- REQUIRED TASK -
Find how many lines contain the word "script" and state that number alone.

- DATA SHOWN -
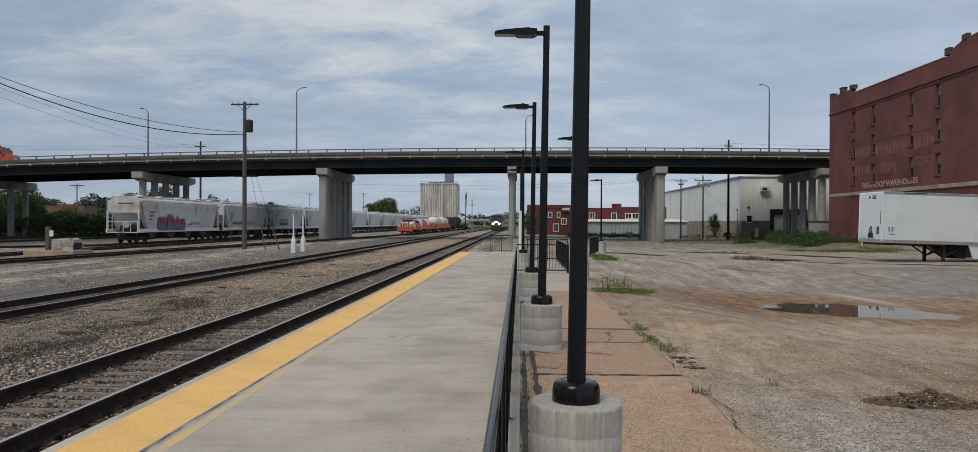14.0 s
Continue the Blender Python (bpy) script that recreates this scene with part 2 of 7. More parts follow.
M = {
    "platform": None,
    "kerb": surface("kerb_concrete", (0.36, 0.35, 0.32), (0.52, 0.5, 0.46), 12, 0.85, stain=(0.3, 0.29, 0.26), patch=2),
    "base": None,
    "yellow": surface("tactile_yellow", (0.72, 0.425, 0.12), (0.83, 0.52, 0.172), 26, 0.6, bump=0.1, stain=(0.64, 0.40, 0.135), patch=1.7, vary=0.035),
    "faded": surface("faded_yellow_paint", (0.61, 0.43, 0.19), (0.46, 0.395, 0.32), 2.6, 0.8, bump=0.1, spread=(0.38, 0.62)),
    "rail": surface("rail_steel", (0.016, 0.013, 0.012), (0.036, 0.027, 0.023), 20, 0.9, 0.0, spec=0.15, stain=(0.045, 0.03, 0.023), patch=3),
    "rail_head": surface("worn_rail_head", (0.36, 0.345, 0.33), (0.52, 0.50, 0.485), 30, 0.4, 0.6, bump=0.05),
    "tie": surface("weathered_tie", (0.058, 0.045, 0.037), (0.265, 0.215, 0.178), 11, 0.9, bump=0.6, vary=0.5,
                   streak=(1.2, 9, 9), stain=(0.05, 0.04, 0.034), patch=1.2),
    "plate": surface("rusty_plate", (0.05, 0.03, 0.022), (0.10, 0.06, 0.04), 25, 0.85, 0.3),
    "black": surface("black_paint", (0.0035, 0.0048, 0.0068), (0.0065, 0.0082, 0.0108), 18, 0.36, 0.0, bump=0.04, spec=0.25),
    "black_gloss": surface("glossy_black_paint", (0.004, 0.0045, 0.005), (0.008, 0.0085, 0.0095), 30, 0.15, 0.0, bump=0.06, depth=0.004, spec=0.25),
    "rubber": surface("black_rubber", (0.006, 0.006, 0.0065), (0.012, 0.012, 0.013), 30, 0.6, bump=0.05),
    "lens": surface("lamp_lens", (0.16, 0.155, 0.14), (0.24, 0.23, 0.21), 20, 0.3, bump=0.0),
    "girder": surface("dark_girder_paint", (0.014, 0.0155, 0.019), (0.023, 0.025, 0.030), 2, 0.8, bump=0.1, stain=(0.030, 0.030, 0.032), patch=0.4, spec=0.2),
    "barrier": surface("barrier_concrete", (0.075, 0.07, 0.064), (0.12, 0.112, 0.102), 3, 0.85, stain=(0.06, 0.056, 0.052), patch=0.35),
    "pier": surface("pier_concrete", (0.25, 0.252, 0.246), (0.35, 0.35, 0.34), 5, 0.85, stain=(0.175, 0.174, 0.168), patch=0.5, streak=(1, 1, 0.25)),
    "ledge": surface("ledge_concrete", (0.25, 0.24, 0.225), (0.35, 0.34, 0.32), 6, 0.85, stain=(0.20, 0.19, 0.175), patch=0.8),
    "bridge_rail": surface("weathered_bridge_rail", (0.10, 0.105, 0.11), (0.19, 0.195, 0.20), 8, 0.6, 0.3, bump=0.05),
    "galv": surface("galvanised_steel", (0.36, 0.37, 0.38), (0.48, 0.49, 0.5), 16, 0.5, 0.6, bump=0.05),
    "wood": surface("pole_wood", (0.052, 0.046, 0.041), (0.135, 0.12, 0.105), 9, 0.9, bump=0.4, streak=(6, 6, 0.5)),
    "darkwood": surface("creosoted_wood", (0.022, 0.019, 0.017), (0.05, 0.043, 0.038), 9, 0.9, bump=0.4, streak=(6, 6, 0.5)),
    "wire": surface("cable", (0.01, 0.01, 0.01), (0.02, 0.02, 0.02), 9, 0.6, bump=0),
    "white": surface("white_paint", (0.635, 0.715, 0.775), (0.705, 0.78, 0.835), 4, 0.5, bump=0.03, stain=(0.59, 0.655, 0.705), patch=0.5),
    "hopper": surface("grey_car_paint", (0.54, 0.555, 0.565), (0.63, 0.645, 0.65), 3, 0.6, bump=0.06, vary=0.06,
                      stain=(0.44, 0.44, 0.435), patch=0.35, streak=(1, 1, 0.35)),
    "rust": surface("rust_patch", (0.30, 0.18, 0.10), (0.46, 0.36, 0.27), 5, 0.9, bump=0.3),
    "dark": surface("dark_steel", (0.018, 0.017, 0.016), (0.04, 0.036, 0.033), 12, 0.75, 0.2),
    "orange": surface("orange_machine_paint", (0.42, 0.085, 0.038), (0.54, 0.125, 0.055), 5, 0.5, bump=0.05, stain=(0.36, 0.09, 0.035), patch=1.2),
    "truck": surface("orange_red_truck_paint", (0.60, 0.078, 0.040), (0.68, 0.105, 0.055), 3, 0.42, bump=0.03, stain=(0.50, 0.062, 0.032), patch=0.8),
    "glass": surface("dark_glass", (0.012, 0.015, 0.018), (0.02, 0.024, 0.028), 2, 0.08, bump=0, spec=0.7),
    "brick": None,
    "stone": surface("stone_band", (0.30, 0.25, 0.2), (0.42, 0.36, 0.3), 6, 0.85, stain=(0.22, 0.17, 0.14), patch=0.7),
    "ghost": surface("faded_lettering", (0.36, 0.20, 0.18), (0.52, 0.37, 0.335), 2.2, 0.9, bump=0.05, spread=(0.4, 0.62)),
    "ghost_dim": surface("nearly_gone_lettering", (0.15, 0.05, 0.045), (0.25, 0.125, 0.112), 1.6, 0.9, bump=0.05),
    "metal_wall": surface("ribbed_metal_cladding", (0.69, 0.74, 0.755), (0.77, 0.815, 0.825), 3, 0.5, 0.0, bump=0.03, stain=(0.65, 0.69, 0.70), patch=0.3),
    "block": surface("painted_block", (0.095, 0.092, 0.09), (0.15, 0.142, 0.137), 4, 0.85, stain=(0.075, 0.07, 0.068), patch=0.5),
    "tanblock": surface("tan_block", (0.25, 0.215, 0.185), (0.345, 0.30, 0.26), 4, 0.85, stain=(0.21, 0.18, 0.155), patch=0.7),
    "redwall": surface("red_painted_wall", (0.108, 0.027, 0.029), (0.142, 0.038, 0.039), 3, 0.85, stain=(0.07, 0.017, 0.017), patch=0.5),
    "shed": surface("blue_grey_cladding", (0.30, 0.355, 0.39), (0.36, 0.415, 0.45), 2, 0.5, 0.0, stain=(0.27, 0.315, 0.34), patch=0.4),
    "trim": surface("white_trim", (0.62, 0.61, 0.59), (0.74, 0.73, 0.71), 6, 0.7, bump=0.05),
    "silo": surface("old_silo_concrete", (0.33, 0.315, 0.30), (0.63, 0.62, 0.595), 2.6, 0.9, bump=0.05, stain=(0.33, 0.29, 0.255), patch=0.8, streak=(1.0, 1.0, 0.10), spread=(0.36, 0.56), shared=True),
    "blue_steel": surface("blue_grey_steel", (0.13, 0.17, 0.23), (0.2, 0.25, 0.32), 3, 0.6, 0.2),
    "leaf_dark": surface("dark_foliage", (0.029, 0.051, 0.016), (0.070, 0.106, 0.031), 0.5, 0.75, bump=0, spec=0.2),
    "far_leaf": surface("distant_foliage", (0.032, 0.052, 0.036), (0.058, 0.085, 0.052), 0.25, 0.9, bump=0, spec=0.1),
    "grass": surface("grass_blades", (0.07, 0.115, 0.022), (0.17, 0.225, 0.055), 3, 0.75, bump=0, spec=0.2),
    "dry": surface("dry_weed", (0.16, 0.13, 0.06), (0.24, 0.2, 0.1), 3, 0.85, bump=0),
    "bark": surface("bark", (0.035, 0.028, 0.022), (0.08, 0.065, 0.05), 8, 0.95, bump=0.5),
    "soil": surface("dark_soil_heap", (0.05, 0.034, 0.023), (0.14, 0.098, 0.064), 16, 0.95, bump=0.8, depth=0.03),
    "water": surface("puddle_water", (0.10, 0.085, 0.065), (0.12, 0.10, 0.08), 1, 0.02, bump=0, spec=0.8),
    "loco_dark": surface("loco_dark_blue_grey", (0.022, 0.024, 0.034), (0.042, 0.042, 0.052), 4, 0.6, 0.1, bump=0.03, spec=0.2),
    "loco_silver": surface("loco_silver_paint", (0.26, 0.26, 0.27), (0.36, 0.36, 0.37), 4, 0.4, 0.35, bump=0.03, stain=(0.28, 0.28, 0.28), patch=0.7),
    "loco_red": surface("loco_red_stripe", (0.33, 0.025, 0.03), (0.42, 0.04, 0.045), 4, 0.5, bump=0.03),
    "loco_blue": surface("loco_blue_band", (0.02, 0.05, 0.13), (0.035, 0.075, 0.18), 4, 0.5, bump=0.03),
    "loco_grime": surface("grimy_nose_paint", (0.085, 0.066, 0.062), (0.13, 0.10, 0.092), 5, 0.6, bump=0.05, stain=(0.06, 0.05, 0.05), patch=1.5),
    "coach": surface("stainless_coach", (0.30, 0.31, 0.33), (0.40, 0.41, 0.43), 3, 0.4, 0.55, bump=0.04, stain=(0.24, 0.24, 0.25), patch=0.5),
    "headlight": surface("headlight_glow", (1, 0.95, 0.85), (1, 0.97, 0.9), 1, 0.4, bump=0, emit=((1.0, 0.86, 0.62), 26.0)),
    # faint warm emission that paints the bloom round the lit lamps
    "lamp_bloom": surface("painted_lamp_bloom", (0.9, 0.8, 0.6), (1, 0.9, 0.7), 1, 0.4, bump=0, emit=((1.0, 0.58, 0.30), 0.8)),
    "graf_red": surface("spray_red", (0.28, 0.035, 0.06), (0.38, 0.07, 0.09), 4, 0.6, bump=0),
    "graf_blue": surface("spray_blue", (0.07, 0.10, 0.17), (0.16, 0.20, 0.27), 4, 0.6, bump=0),
    "graf_dark": surface("spray_dark", (0.06, 0.06, 0.08), (0.14, 0.14, 0.17), 8, 0.6, bump=0),
    "ink": surface("dark_stencil", (0.05, 0.055, 0.07), (0.09, 0.095, 0.11), 8, 0.7, bump=0),
    "blue_ink": surface("blue_lettering", (0.02, 0.06, 0.25), (0.03, 0.08, 0.3), 8, 0.6, bump=0),
    "haz_yellow": surface("hazard_yellow", (0.7, 0.42, 0.02), (0.8, 0.5, 0.04), 8, 0.6, bump=0),
    "pad": surface("rust_stained_concrete", (0.30, 0.225, 0.15), (0.42, 0.33, 0.235), 3, 0.9, bump=0.3, stain=(0.24, 0.19, 0.14), patch=1.2),
    "bluff": surface("tarp_grey", (0.22, 0.21, 0.195), (0.44, 0.42, 0.39), 5, 0.85, bump=0.6, depth=0.05),
}


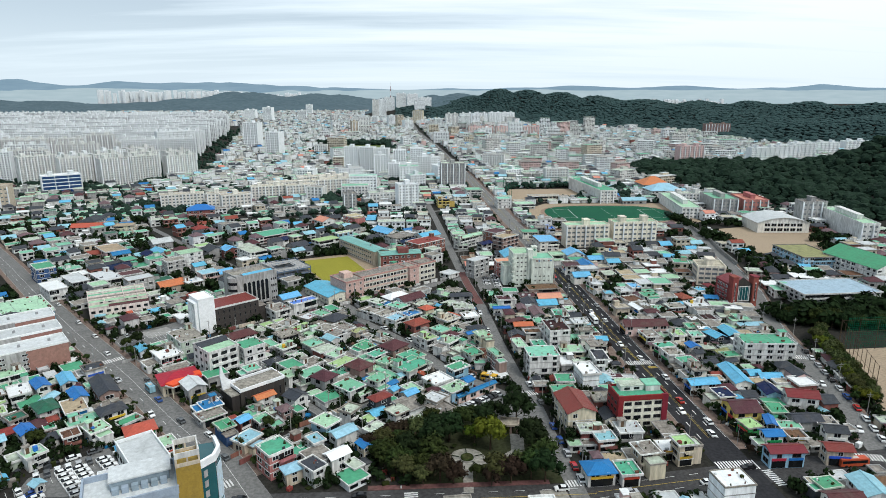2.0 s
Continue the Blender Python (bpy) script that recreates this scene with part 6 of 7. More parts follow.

- RESULT -
2